### Work required
Exactly as written, quote every line that follows, skipping the images.

-- Start --

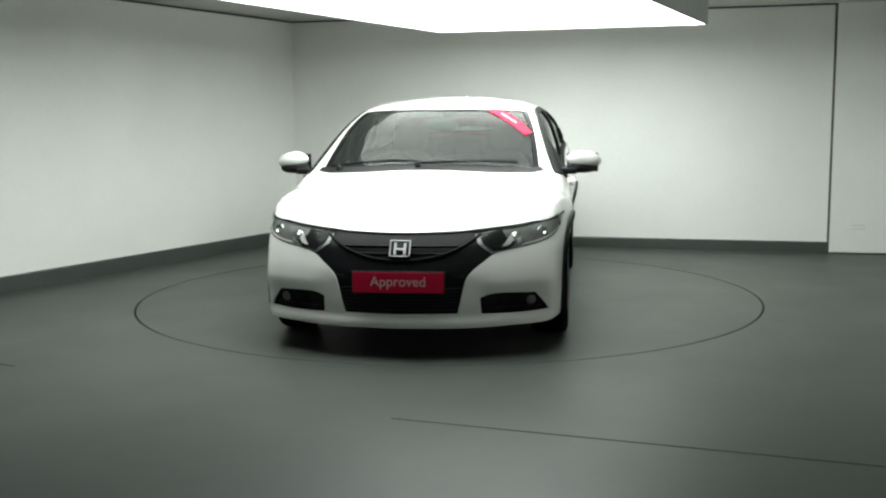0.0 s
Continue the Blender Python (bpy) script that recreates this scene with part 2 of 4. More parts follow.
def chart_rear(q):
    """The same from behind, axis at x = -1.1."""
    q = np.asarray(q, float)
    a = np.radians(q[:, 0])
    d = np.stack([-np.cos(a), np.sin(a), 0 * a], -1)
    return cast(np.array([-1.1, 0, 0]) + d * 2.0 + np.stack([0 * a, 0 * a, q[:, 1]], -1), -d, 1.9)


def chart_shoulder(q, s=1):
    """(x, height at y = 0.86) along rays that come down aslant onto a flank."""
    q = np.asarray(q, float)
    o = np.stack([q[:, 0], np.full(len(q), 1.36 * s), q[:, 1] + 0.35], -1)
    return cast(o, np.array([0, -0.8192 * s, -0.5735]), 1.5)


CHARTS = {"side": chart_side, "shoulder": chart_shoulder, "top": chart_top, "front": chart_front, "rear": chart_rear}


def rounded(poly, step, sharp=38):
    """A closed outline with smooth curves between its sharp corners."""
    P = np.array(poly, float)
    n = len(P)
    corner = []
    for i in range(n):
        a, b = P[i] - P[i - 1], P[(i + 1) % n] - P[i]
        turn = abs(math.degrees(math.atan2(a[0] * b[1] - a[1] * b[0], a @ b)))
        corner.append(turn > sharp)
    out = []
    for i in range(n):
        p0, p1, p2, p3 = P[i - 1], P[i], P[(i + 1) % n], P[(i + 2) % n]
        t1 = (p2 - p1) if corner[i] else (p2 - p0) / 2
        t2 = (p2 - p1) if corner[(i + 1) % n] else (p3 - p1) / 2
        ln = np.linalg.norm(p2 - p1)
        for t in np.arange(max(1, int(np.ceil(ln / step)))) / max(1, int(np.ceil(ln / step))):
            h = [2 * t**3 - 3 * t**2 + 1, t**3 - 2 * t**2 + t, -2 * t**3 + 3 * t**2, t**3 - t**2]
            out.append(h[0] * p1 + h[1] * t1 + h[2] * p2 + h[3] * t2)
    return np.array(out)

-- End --

### Finished task
0.0 s
Continue the Blender Python (bpy) script that recreates this scene with part 2 of 4. More parts follow.
def chart_rear(q):
    """The same from behind, axis at x = -1.1."""
    q = np.asarray(q, float)
    a = np.radians(q[:, 0])
    d = np.stack([-np.cos(a), np.sin(a), 0 * a], -1)
    return cast(np.array([-1.1, 0, 0]) + d * 2.0 + np.stack([0 * a, 0 * a, q[:, 1]], -1), -d, 1.9)


def chart_shoulder(q, s=1):
    """(x, height at y = 0.86) along rays that come down aslant onto a flank."""
    q = np.asarray(q, float)
    o = np.stack([q[:, 0], np.full(len(q), 1.36 * s), q[:, 1] + 0.35], -1)
    return cast(o, np.array([0, -0.8192 * s, -0.5735]), 1.5)


CHARTS = {"side": chart_side, "shoulder": chart_shoulder, "top": chart_top, "front": chart_front, "rear": chart_rear}


def rounded(poly, step, sharp=38):
    """A closed outline with smooth curves between its sharp corners."""
    P = np.array(poly, float)
    n = len(P)
    corner = []
    for i in range(n):
        a, b = P[i] - P[i - 1], P[(i + 1) % n] - P[i]
        turn = abs(math.degrees(math.atan2(a[0] * b[1] - a[1] * b[0], a @ b)))
        corner.append(turn > sharp)
    out = []
    for i in range(n):
        p0, p1, p2, p3 = P[i - 1], P[i], P[(i + 1) % n], P[(i + 2) % n]
        t1 = (p2 - p1) if corner[i] else (p2 - p0) / 2
        t2 = (p2 - p1) if corner[(i + 1) % n] else (p3 - p1) / 2
        ln = np.linalg.norm(p2 - p1)
        for t in np.arange(max(1, int(np.ceil(ln / step)))) / max(1, int(np.ceil(ln / step))):
            h = [2 * t**3 - 3 * t**2 + 1, t**3 - 2 * t**2 + t, -2 * t**3 + 3 * t**2, t**3 - t**2]
            out.append(h[0] * p1 + h[1] * t1 + h[2] * p2 + h[3] * t2)
    return np.array(out)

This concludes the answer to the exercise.